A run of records
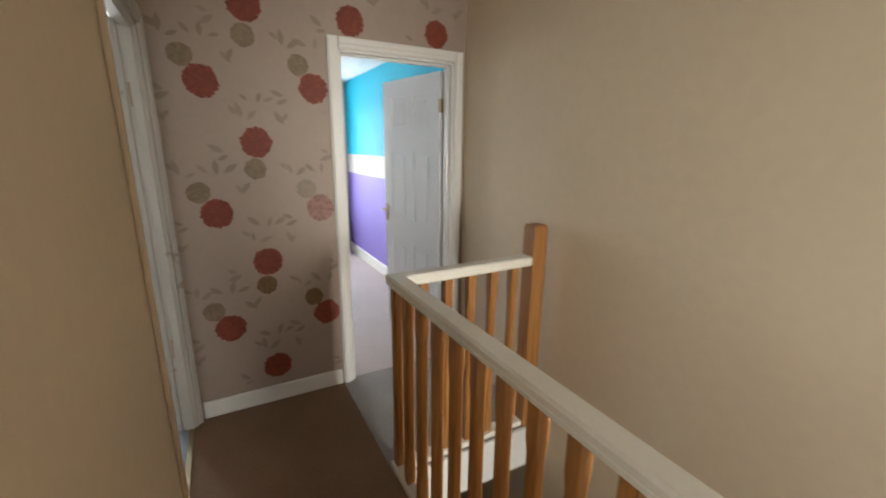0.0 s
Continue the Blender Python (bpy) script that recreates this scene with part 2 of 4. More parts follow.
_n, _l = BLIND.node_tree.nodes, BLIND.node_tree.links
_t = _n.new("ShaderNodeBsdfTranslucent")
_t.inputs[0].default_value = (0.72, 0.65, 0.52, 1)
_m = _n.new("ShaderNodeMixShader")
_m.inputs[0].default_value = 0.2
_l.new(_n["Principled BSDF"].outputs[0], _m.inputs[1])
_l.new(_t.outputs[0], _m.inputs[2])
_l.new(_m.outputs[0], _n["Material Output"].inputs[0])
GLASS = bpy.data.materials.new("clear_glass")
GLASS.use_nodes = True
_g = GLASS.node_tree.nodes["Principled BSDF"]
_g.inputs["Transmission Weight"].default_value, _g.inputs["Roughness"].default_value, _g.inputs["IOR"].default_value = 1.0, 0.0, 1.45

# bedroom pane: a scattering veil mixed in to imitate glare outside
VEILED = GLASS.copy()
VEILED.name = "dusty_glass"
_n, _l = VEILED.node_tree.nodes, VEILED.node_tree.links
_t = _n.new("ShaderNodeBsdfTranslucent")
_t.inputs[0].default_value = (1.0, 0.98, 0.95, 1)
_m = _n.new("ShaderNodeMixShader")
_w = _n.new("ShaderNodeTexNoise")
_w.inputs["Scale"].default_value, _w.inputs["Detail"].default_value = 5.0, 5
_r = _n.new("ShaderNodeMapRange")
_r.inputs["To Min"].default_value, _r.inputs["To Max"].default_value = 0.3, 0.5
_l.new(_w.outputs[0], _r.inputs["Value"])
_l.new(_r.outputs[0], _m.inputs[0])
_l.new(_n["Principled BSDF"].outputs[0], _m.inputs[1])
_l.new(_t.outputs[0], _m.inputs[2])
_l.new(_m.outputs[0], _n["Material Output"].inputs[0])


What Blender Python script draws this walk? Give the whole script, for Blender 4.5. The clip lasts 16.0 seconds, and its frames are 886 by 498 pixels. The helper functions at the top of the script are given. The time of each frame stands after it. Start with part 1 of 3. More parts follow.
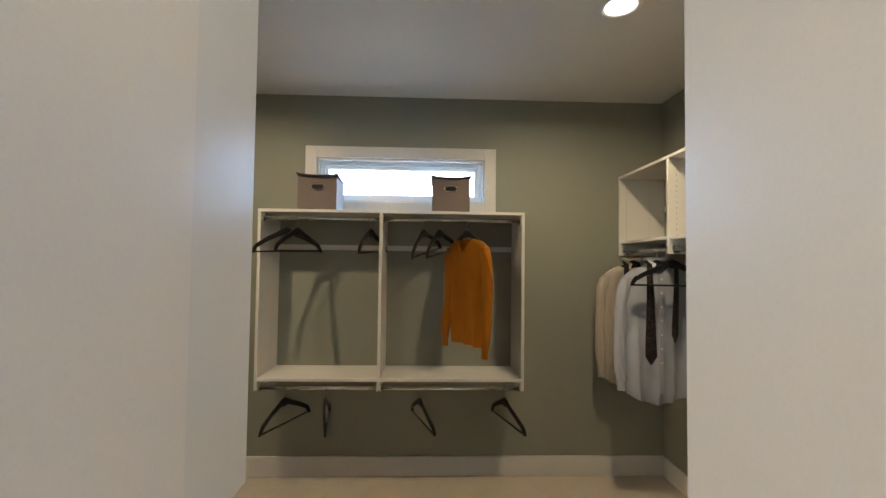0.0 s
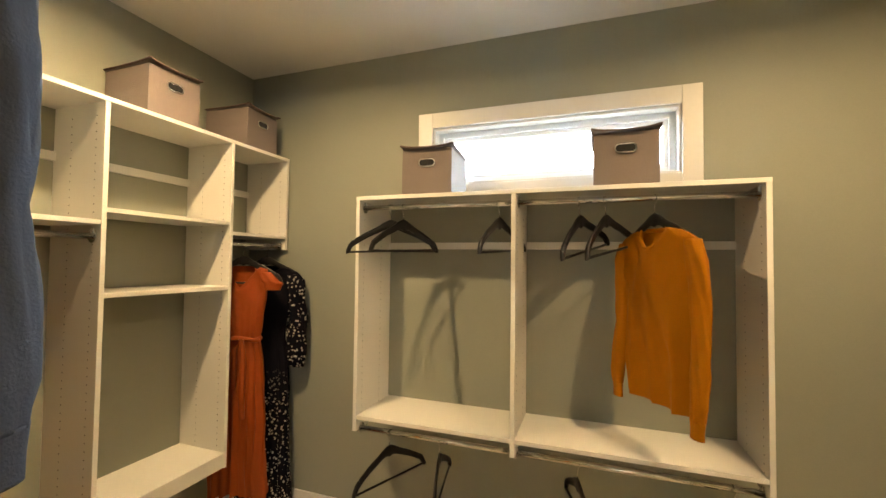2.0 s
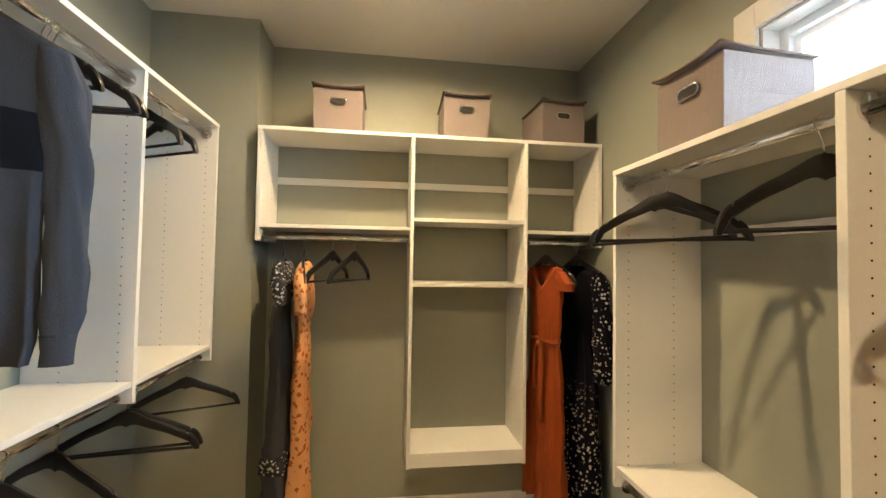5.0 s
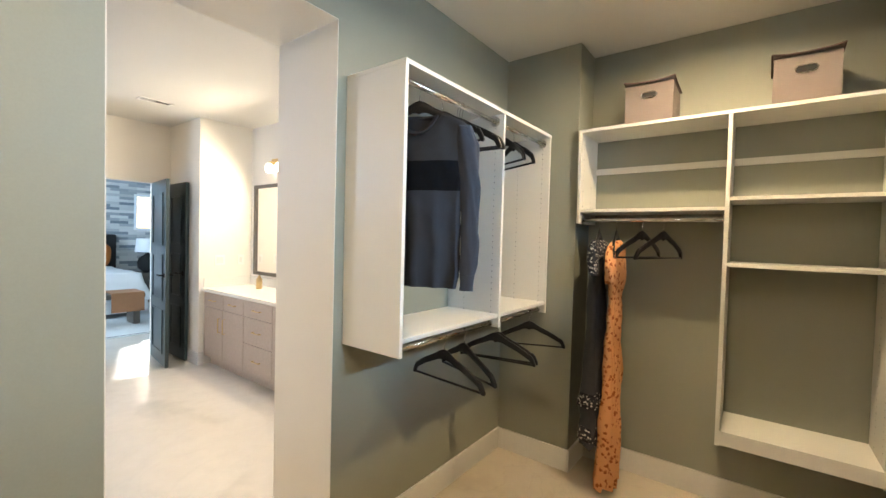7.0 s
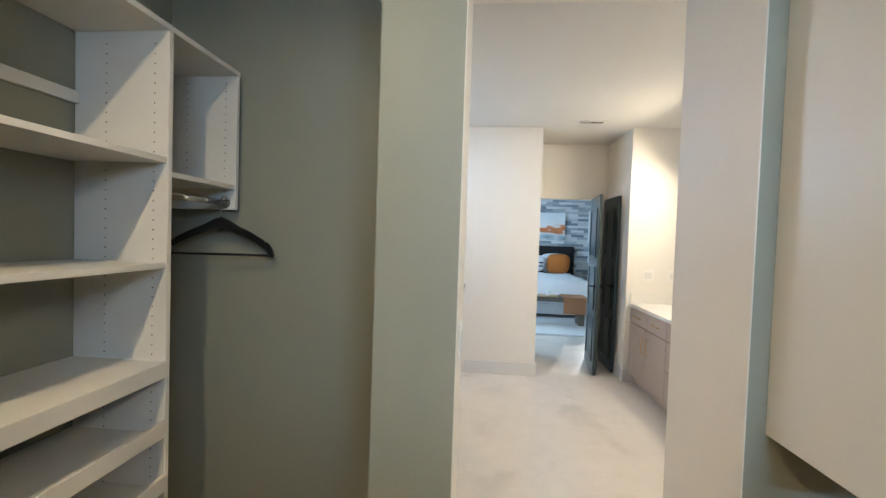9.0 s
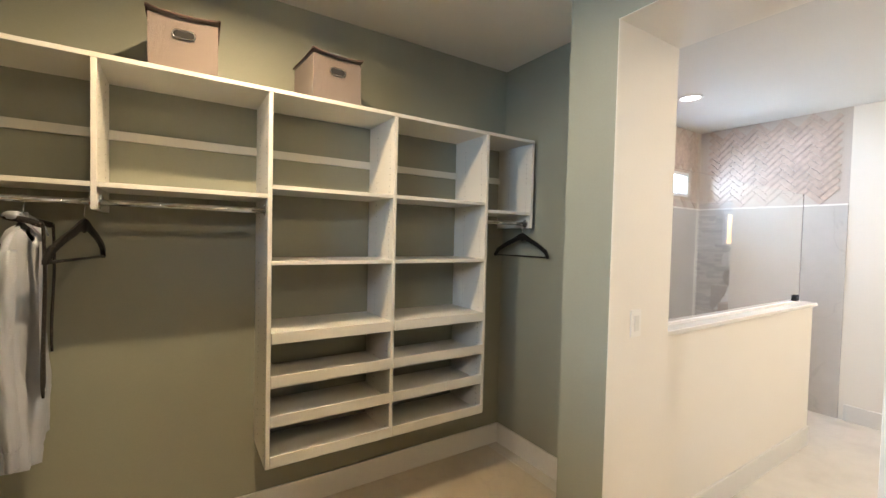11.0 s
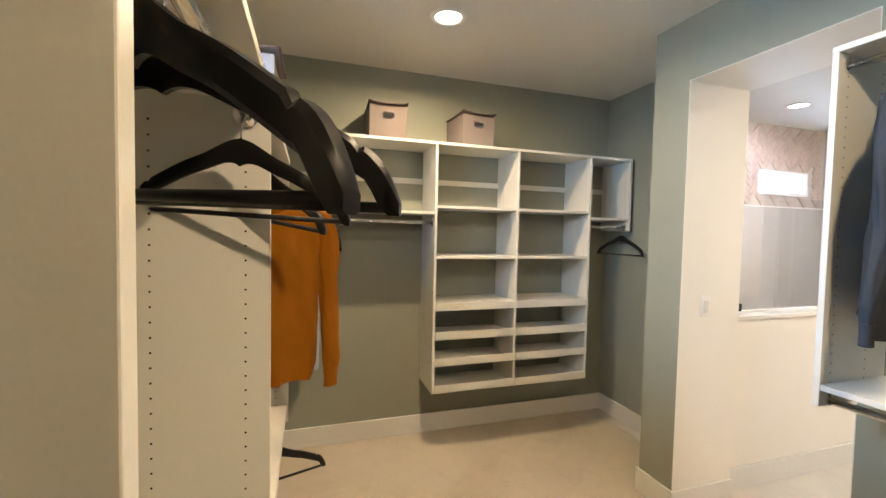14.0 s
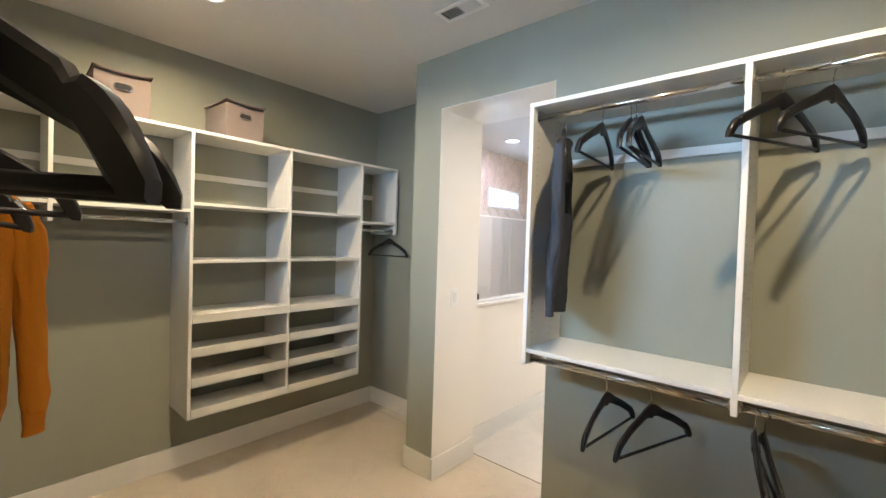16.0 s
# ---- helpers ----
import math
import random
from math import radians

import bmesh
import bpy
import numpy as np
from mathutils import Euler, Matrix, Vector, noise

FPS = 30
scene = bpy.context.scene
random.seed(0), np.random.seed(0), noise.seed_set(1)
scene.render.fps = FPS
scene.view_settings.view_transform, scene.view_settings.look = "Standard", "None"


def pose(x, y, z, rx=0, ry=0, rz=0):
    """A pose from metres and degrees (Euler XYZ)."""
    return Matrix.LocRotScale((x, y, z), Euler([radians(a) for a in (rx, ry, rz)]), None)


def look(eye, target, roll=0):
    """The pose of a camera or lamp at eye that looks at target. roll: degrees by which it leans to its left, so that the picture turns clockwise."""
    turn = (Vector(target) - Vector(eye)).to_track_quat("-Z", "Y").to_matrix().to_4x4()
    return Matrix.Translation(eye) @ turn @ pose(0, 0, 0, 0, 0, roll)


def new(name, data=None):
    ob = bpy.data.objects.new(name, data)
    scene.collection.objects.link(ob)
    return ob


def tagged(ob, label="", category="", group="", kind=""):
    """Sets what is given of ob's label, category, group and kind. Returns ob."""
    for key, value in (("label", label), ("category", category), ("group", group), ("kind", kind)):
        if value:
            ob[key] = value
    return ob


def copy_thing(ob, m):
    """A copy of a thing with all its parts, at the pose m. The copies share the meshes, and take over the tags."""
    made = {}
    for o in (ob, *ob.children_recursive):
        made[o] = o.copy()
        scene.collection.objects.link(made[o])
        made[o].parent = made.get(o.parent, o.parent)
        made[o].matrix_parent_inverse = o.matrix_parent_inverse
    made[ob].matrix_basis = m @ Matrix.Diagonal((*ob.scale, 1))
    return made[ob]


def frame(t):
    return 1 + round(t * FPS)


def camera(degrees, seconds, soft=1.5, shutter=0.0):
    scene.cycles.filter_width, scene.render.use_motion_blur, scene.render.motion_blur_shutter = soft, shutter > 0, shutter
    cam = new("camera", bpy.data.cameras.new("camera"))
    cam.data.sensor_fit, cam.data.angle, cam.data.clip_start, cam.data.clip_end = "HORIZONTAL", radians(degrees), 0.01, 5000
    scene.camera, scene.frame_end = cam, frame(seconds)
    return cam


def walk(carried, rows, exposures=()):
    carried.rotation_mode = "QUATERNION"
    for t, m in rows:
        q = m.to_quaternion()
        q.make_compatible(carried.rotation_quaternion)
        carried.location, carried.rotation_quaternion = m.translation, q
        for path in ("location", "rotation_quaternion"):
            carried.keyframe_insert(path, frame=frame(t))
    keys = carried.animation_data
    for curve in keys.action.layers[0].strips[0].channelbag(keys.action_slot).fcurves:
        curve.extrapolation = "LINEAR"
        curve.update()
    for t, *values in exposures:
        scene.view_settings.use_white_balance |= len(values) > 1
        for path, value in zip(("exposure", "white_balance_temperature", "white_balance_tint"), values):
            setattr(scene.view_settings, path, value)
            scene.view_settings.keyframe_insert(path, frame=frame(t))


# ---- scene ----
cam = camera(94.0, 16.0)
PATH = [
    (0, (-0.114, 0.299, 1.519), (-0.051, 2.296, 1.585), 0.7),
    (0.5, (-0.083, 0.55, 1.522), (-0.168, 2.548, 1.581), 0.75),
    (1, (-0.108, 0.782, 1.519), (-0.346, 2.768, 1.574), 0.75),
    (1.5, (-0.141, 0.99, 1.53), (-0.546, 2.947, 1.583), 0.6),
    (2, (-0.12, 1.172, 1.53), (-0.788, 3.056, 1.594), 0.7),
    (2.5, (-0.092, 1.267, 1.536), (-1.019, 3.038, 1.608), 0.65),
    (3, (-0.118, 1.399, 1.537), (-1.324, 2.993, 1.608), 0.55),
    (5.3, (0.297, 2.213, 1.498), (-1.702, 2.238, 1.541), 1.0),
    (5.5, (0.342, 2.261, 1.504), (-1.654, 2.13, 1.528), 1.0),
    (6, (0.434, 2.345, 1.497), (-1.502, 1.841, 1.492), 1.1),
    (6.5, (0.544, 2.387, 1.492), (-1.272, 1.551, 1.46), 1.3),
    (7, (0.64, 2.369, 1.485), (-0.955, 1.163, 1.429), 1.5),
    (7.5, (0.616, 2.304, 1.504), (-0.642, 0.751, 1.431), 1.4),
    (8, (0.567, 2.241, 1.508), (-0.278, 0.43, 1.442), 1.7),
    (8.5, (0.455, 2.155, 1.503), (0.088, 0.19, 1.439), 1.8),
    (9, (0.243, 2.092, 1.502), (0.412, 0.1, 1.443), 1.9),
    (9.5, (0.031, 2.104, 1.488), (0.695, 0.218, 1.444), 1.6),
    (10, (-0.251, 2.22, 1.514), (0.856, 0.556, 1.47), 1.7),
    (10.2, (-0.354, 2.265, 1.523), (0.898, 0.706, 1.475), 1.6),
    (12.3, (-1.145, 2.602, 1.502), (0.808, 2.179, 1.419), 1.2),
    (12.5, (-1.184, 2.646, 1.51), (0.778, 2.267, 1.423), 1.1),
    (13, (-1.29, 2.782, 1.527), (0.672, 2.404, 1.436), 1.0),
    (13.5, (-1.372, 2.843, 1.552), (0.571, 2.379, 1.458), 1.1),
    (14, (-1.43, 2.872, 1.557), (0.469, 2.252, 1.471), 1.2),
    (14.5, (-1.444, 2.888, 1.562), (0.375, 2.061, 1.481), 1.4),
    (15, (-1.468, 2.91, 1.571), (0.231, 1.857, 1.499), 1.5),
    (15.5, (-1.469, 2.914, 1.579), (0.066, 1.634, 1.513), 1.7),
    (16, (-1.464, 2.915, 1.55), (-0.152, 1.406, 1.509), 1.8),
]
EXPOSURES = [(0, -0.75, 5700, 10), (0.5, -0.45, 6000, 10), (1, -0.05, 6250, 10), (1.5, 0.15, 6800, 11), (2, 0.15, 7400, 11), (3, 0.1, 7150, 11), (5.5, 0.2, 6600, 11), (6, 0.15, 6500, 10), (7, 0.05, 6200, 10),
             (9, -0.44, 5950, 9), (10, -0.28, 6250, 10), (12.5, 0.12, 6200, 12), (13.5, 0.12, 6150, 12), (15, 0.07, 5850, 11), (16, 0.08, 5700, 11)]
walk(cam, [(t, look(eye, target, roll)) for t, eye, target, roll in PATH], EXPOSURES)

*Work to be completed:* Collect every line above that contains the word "with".

*Task solution:*
Continue the Blender Python (bpy) script that recreates this scene with part 2 of 4. More parts follow.
What Blender Python script draws this walk? Give the whole script, for Blender 4.5. The clip lasts 16.0 seconds, and its frames are 886 by 498 pixels. The helper functions at the top of the script are given. The time of each frame stands after it. Start with part 1 of 3. More parts follow.
    """A copy of a thing with all its parts, at the pose m. The copies share the meshes, and take over the tags."""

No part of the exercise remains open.